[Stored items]
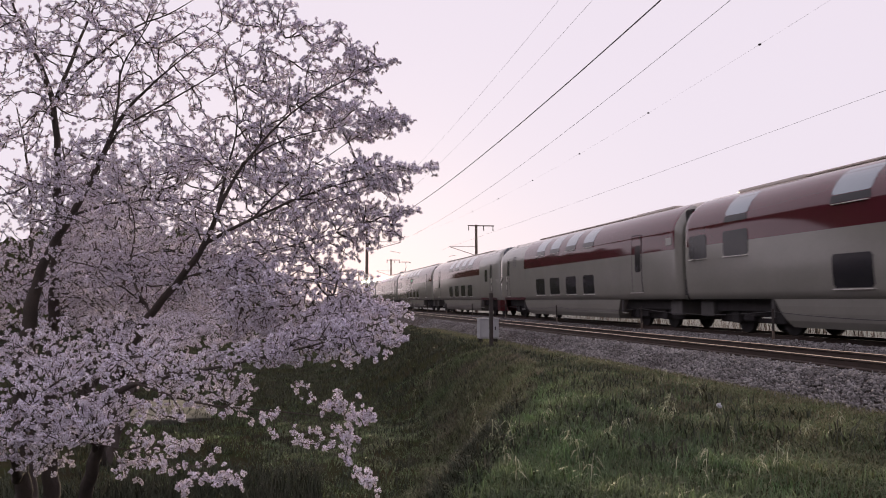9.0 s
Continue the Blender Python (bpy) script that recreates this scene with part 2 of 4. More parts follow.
def make_ground():
    xs = np.concatenate([[-3000, -1200, -500, -200, -90, -50, -30, -20], np.arange(-14, 8.1, 0.3), [9, 12, 15, 16, 16.8, 17.6, 18.4, 19.2, 21, 25, 32, 45, 65, 90, 130, 200, 320, 600, 1200, 3000]])
    ys = np.concatenate([[-3000, -800, -200, -60, -25, -12, -6], np.arange(-3, 40, 0.35), np.arange(40, 80, 1.5), [85, 95, 110, 130, 160, 200, 280, 420, 700, 1200, 3000]])
    X, Y = np.meshgrid(xs, ys)
    Z = ground_z(X, Y)
    nx, ny = len(xs), len(ys)
    v = np.stack([X, Y, Z], -1).reshape(-1, 3)
    faces, idx = [], []
    for j in range(ny - 1):
        for i in range(nx - 1):
            k = j * nx + i
            faces.append((k, k + 1, k + nx + 1, k + nx))
            idx.append(1 if xs[i] >= 19 else 0)
    return tagged(link("ground", v, faces, [M["soil"], M["field"]], index=idx, smooth=True),
                  "grassy railway bank falling into a dim hollow, flat fields beyond", "ground", kind="structure")


ground = make_ground()


def make_hill(name, label, material, x0, x1, y_front, depth, ridge, seed, step):
    """A wooded ridge: ridge(u) is its height along x from 0 to 1; the canopy is uneven."""
    nx, ny = int((x1 - x0) / step), int(depth / step)
    v, faces = [], []
    for j in range(ny + 1):
        w = j / ny
        for i in range(nx + 1):
            u = i / nx
            x, y = x0 + (x1 - x0) * u, y_front + depth * w - 0.12 * (x1 - x0) * u
            rise = math.sin(min(1.0, w * 1.25) * math.pi / 2) ** 0.9
            q = Vector((x * 0.09, y * 0.09, seed))
            crowns = 7.5 * abs(noise.noise(q)) + 4.2 * abs(noise.noise(q * 2.1)) + 6.0 * noise.noise(q * 0.25) - 3.0
            v.append((x, y, -1.5 + max(0.0, ridge(u)) * rise + crowns * min(1.0, rise * 3)))
    for j in range(ny):
        for i in range(nx):
            k = j * (nx + 1) + i
            faces.append((k, k + 1, k + nx + 2, k + nx + 1))
    return tagged(link(name, v, faces, material), label, "hill", kind="structure")


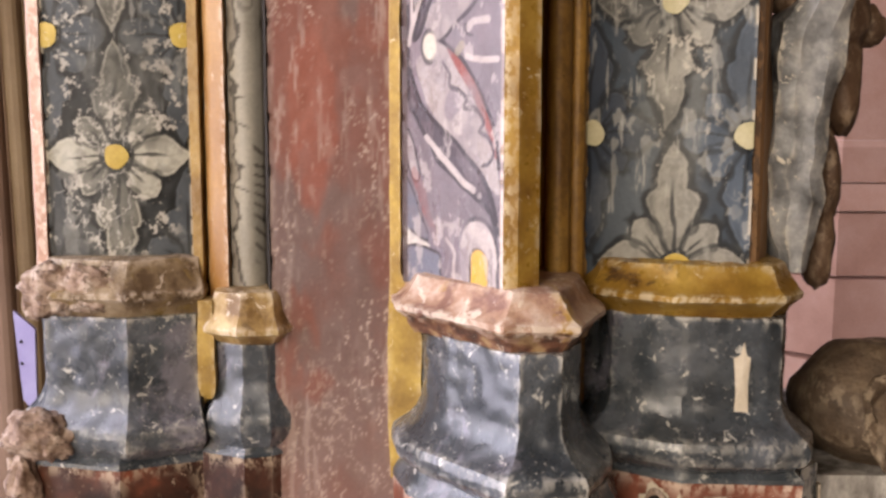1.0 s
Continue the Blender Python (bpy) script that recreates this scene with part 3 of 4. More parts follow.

» **To be done**: Repeat all the records above exactly, leaving out any pictures.

» **Result of this exercise**:
9.0 s
Continue the Blender Python (bpy) script that recreates this scene with part 2 of 4. More parts follow.
def make_ground():
    xs = np.concatenate([[-3000, -1200, -500, -200, -90, -50, -30, -20], np.arange(-14, 8.1, 0.3), [9, 12, 15, 16, 16.8, 17.6, 18.4, 19.2, 21, 25, 32, 45, 65, 90, 130, 200, 320, 600, 1200, 3000]])
    ys = np.concatenate([[-3000, -800, -200, -60, -25, -12, -6], np.arange(-3, 40, 0.35), np.arange(40, 80, 1.5), [85, 95, 110, 130, 160, 200, 280, 420, 700, 1200, 3000]])
    X, Y = np.meshgrid(xs, ys)
    Z = ground_z(X, Y)
    nx, ny = len(xs), len(ys)
    v = np.stack([X, Y, Z], -1).reshape(-1, 3)
    faces, idx = [], []
    for j in range(ny - 1):
        for i in range(nx - 1):
            k = j * nx + i
            faces.append((k, k + 1, k + nx + 1, k + nx))
            idx.append(1 if xs[i] >= 19 else 0)
    return tagged(link("ground", v, faces, [M["soil"], M["field"]], index=idx, smooth=True),
                  "grassy railway bank falling into a dim hollow, flat fields beyond", "ground", kind="structure")


ground = make_ground()


def make_hill(name, label, material, x0, x1, y_front, depth, ridge, seed, step):
    """A wooded ridge: ridge(u) is its height along x from 0 to 1; the canopy is uneven."""
    nx, ny = int((x1 - x0) / step), int(depth / step)
    v, faces = [], []
    for j in range(ny + 1):
        w = j / ny
        for i in range(nx + 1):
            u = i / nx
            x, y = x0 + (x1 - x0) * u, y_front + depth * w - 0.12 * (x1 - x0) * u
            rise = math.sin(min(1.0, w * 1.25) * math.pi / 2) ** 0.9
            q = Vector((x * 0.09, y * 0.09, seed))
            crowns = 7.5 * abs(noise.noise(q)) + 4.2 * abs(noise.noise(q * 2.1)) + 6.0 * noise.noise(q * 0.25) - 3.0
            v.append((x, y, -1.5 + max(0.0, ridge(u)) * rise + crowns * min(1.0, rise * 3)))
    for j in range(ny):
        for i in range(nx):
            k = j * (nx + 1) + i
            faces.append((k, k + 1, k + nx + 2, k + nx + 1))
    return tagged(link(name, v, faces, material), label, "hill", kind="structure")


1.0 s
Continue the Blender Python (bpy) script that recreates this scene with part 3 of 4. More parts follow.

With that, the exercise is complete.